Now, think about how much easier it would be to get back on track if you didn’t have to push that cart or drag that big suitcase around with you all day, and didn’t have to worry about someone stealing it when you fell asleep at night. Imagine the peace of mind that you’d have if you knew that it was secure and waiting for you the next time you need to get something or change your clothes.
In February 2011, as part of a settlement stemming from a case in which the city of San Diego illegally took and destroyed the belongings of a number of homeless folks, The Water Man Check-In Center was established, named after David “The Water Man” Ross, who for years has been handing out bottles of water to people on the street and advocating for enhanced services for the homeless. Modeled on a successful program in Los Angeles, it’s housed in a building on Ninth Avenue, Downtown, and holds roughly 360 storage bins for people without homes to store their stuff. It was operated by Ross and another man, Gerry Limpic, until a nonprofit called Girls Think Tank took over this past April. They run the center now with the help of volunteers and a couple of part-time employees. It’s open six days a week.

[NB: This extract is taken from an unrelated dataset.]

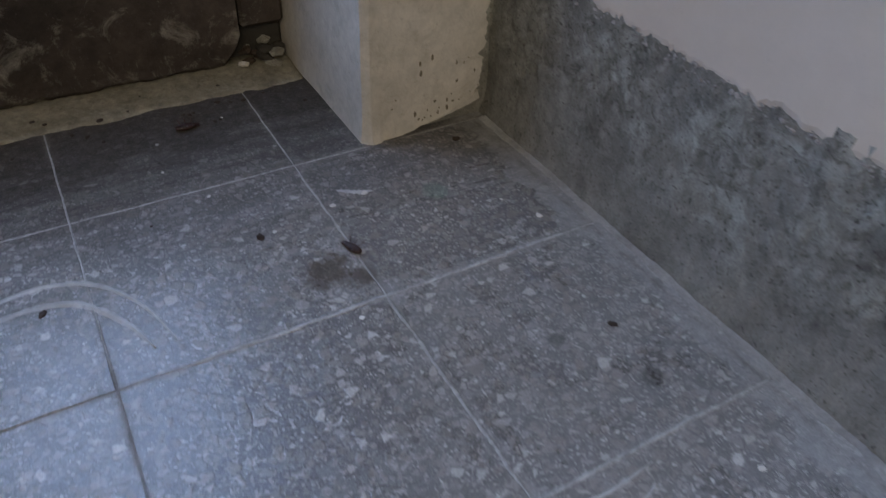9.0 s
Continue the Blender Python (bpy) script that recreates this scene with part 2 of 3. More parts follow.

It’s been hard enough to raise enough money to keep the center operating—the city’s initial funding has run out, and earlier this year, the City Council came up with just enough cash to sustain the center until the 2012 fiscal year ended on June 30. But, now, the center itself is in danger of becoming homeless; the lease on the city-owned building is up and won’t be renewed because it’s slated to be demolished in November.
The Girls Think Tank needs help. They need help with a new location, and they need continued funding for administration and operation, costs they’re currently covering via their own fundraising efforts.
Kris Michell, executive director of the Downtown San Diego Partnership (DSDP), a high-powered advocacy organization for Downtown businesses, told CityBeat on Tuesday that Ryan Loofbourrow, who runs DSDP’s Clean & Safe Program, is trying to help identify potential sites.
That’s great. The Downtown Partnership has done a nice job of helping to get 100 or so homeless people into supportive housing. It does so because it’s in the best economic interest of Downtown businesses to get people off the sidewalks. Well, the same is true for people’s stuff. We urge those businesses to contribute even just a small amount of money to Girls Think Tank (girlsthinktank.org) each month or each quarter to help keep the center running.
In fact, we urge anyone who has the luxury of money to donate to the cause. If you need inspiration, just go back and think about your stuff, and how crucial it would be for you to have a safe and secure place to keep it.